QUESTION(S): Who will replace Elijah Shumate at safety? Is Max Redfield ready to maximize his playing experience? What can be expected of the rest of the safety prospects?
SPRING SPECULATION: All difficult questions to answer.

Matt Cashore / IrishIllustrated.com
Notre Dame’s safety play has been spotty at best in recent seasons, and that dates back to the fundamentally-sound defenses of the Bob Diaco era, although the consistent production has diminished further under Brian VanGorder.

The health of sixth-year candidate Avery Sebastian and junior-to-be Drue Tranquill is critical, and in both instances, a bit of a longshot.

The reason Sebastian has a sixth year of eligibility is because he’s been unable to stay on the field, first at Cal and again at Notre Dame after suffering a season-debilitating injury in the ’15 opener against Texas.

Tranquill has been very effective when VanGorder has used him as an in-the-box safety/nickel back near the line of scrimmage. He was much less effective as a deep safety when he was forced into action as a freshman in ’14. Tranquill has missed 12 of the last 15 games with back-to-back torn ACLs.

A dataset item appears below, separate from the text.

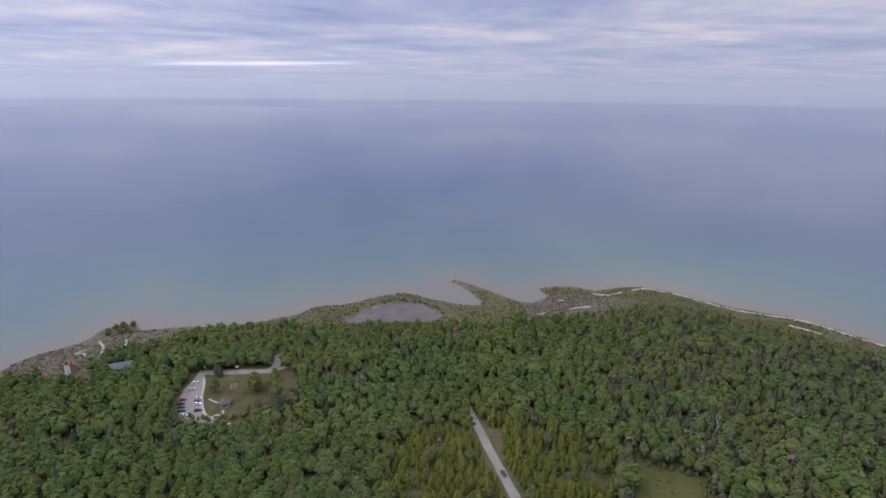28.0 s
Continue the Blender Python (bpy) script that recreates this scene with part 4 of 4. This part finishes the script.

If one or both of Sebastian/Tranquill are healthy, they figure to have a significant edge over anyone else to replace Shumate, who was much improved in ’15 over his previous seasons, but was inconsistent at times as well.

Redfield – a four-to-five star prospect coming out of high school – didn’t get on the field (at safety) as a freshman until Diaco departed for the head-coaching job at Connecticut, and that came in the Pinstripe Bowl against a less-than-stellar Rutgers squad.

He emerged as a starter during his sophomore season in ’14, but lost his job in the lineup for two weeks in November before injuries to other safeties forced him back into a starting role the last two games of the season.

It should be noted that Redfield finished fourth on the defense in tackles in ’15 with 64. His interception against USC was crucial in holding off the Trojans in the fourth quarter, although he was the beneficiary of a tip by cornerback KeiVarae Russell.

Redfield fought through a broken thumb through the middle portion of the schedule after missing the Georgia Tech game, which may have been a bit of a short-term blessing since he’s struggled against option-based offenses.

The greatest disappointment of all was Redfield’s violation of team rules in Arizona, which led to his exclusion from the Fiesta Bowl.

Red-shirt freshman Mykelti Williams is worth keeping an eye on this spring. Irish Illustrated named Williams one of the top three-star prospects in the Class of ’15. He preserved a year of eligibility as a rookie and could be in a position to begin his ascent as early as this spring, particularly with Tranquill still in the rehab process.

Sophomore Nicco Fertitta is more likely to become a mainstay on special teams than he is to crack the lineup at safety.

Early-entry freshmen Devin Studstill (free) and Spencer Perry (strong) will get a jump this spring on classmates Jalen Elliott and D.J. Morgan, who will arrive this summer.

To summarize, the safety position, which has been a trouble spot, remains at the top of the list of concerns, although nine scholarship players for two positions lends itself to more competition, which will assist the process.